The problem for a lot of us is why do you need to keep changing your phone equipment. For most it's plug it in & use it (forgetting the plug it in bit of course, so that when they do go onto broadband, have problems & the engineer has to visit only to find that they haven't got at least 1 if not more phones unfiltered)
Reply to
Kráftéé
I'm using a real telephone (741) with a dial (oh, as well as a 1+3 switchboard), and have no problem with them if I don't use a filter.
Reply to
Frank Erskine
| | >The problem for a lot of us is why do you need to keep changing | >your phone equipment.

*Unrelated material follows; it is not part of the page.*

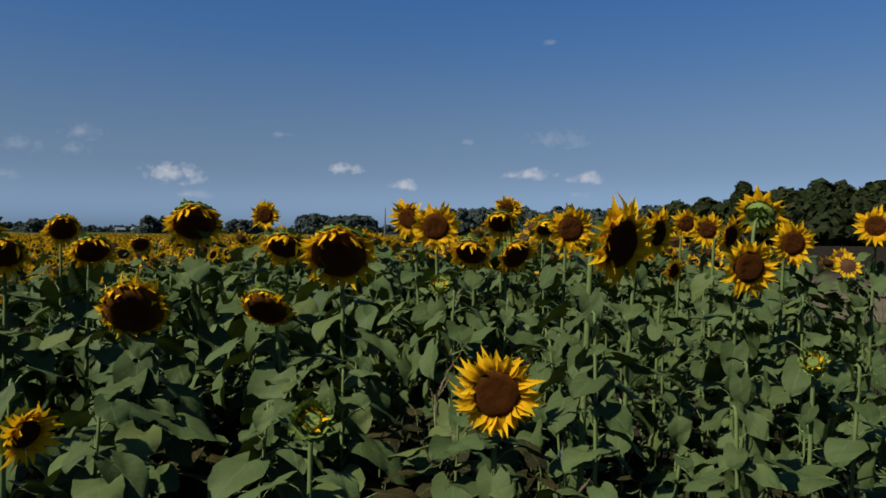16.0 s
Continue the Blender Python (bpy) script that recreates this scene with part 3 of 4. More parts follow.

For most it's plug it in & use it | >(forgetting the plug it in bit of course, so that when they do go | >onto broadband, have problems & the engineer has to visit only to | >find that they haven't got at least 1 if not more phones | >unfiltered) | > | I'm using a real telephone (741) with a dial (oh, as well as a 1+3 | switchboard), and have no problem with them if I don't use a filter. |
Be careful it could turn round & bite you. The number of end users who state it's been working perfectly well without that x,y,z being filtered but it's suddenly stopped & when you unplug that particular piece of kit it suddenly works again is extremely large.
Reply to
Kráftéé
I normally do (in fact always) use microfilters, but I can't see why a particular configuration should change suddenly unless some humanoid somewhere does something. Why would stuff suddenly stop working?
The other telephones on the switchboard are 232s (with bellsets 26).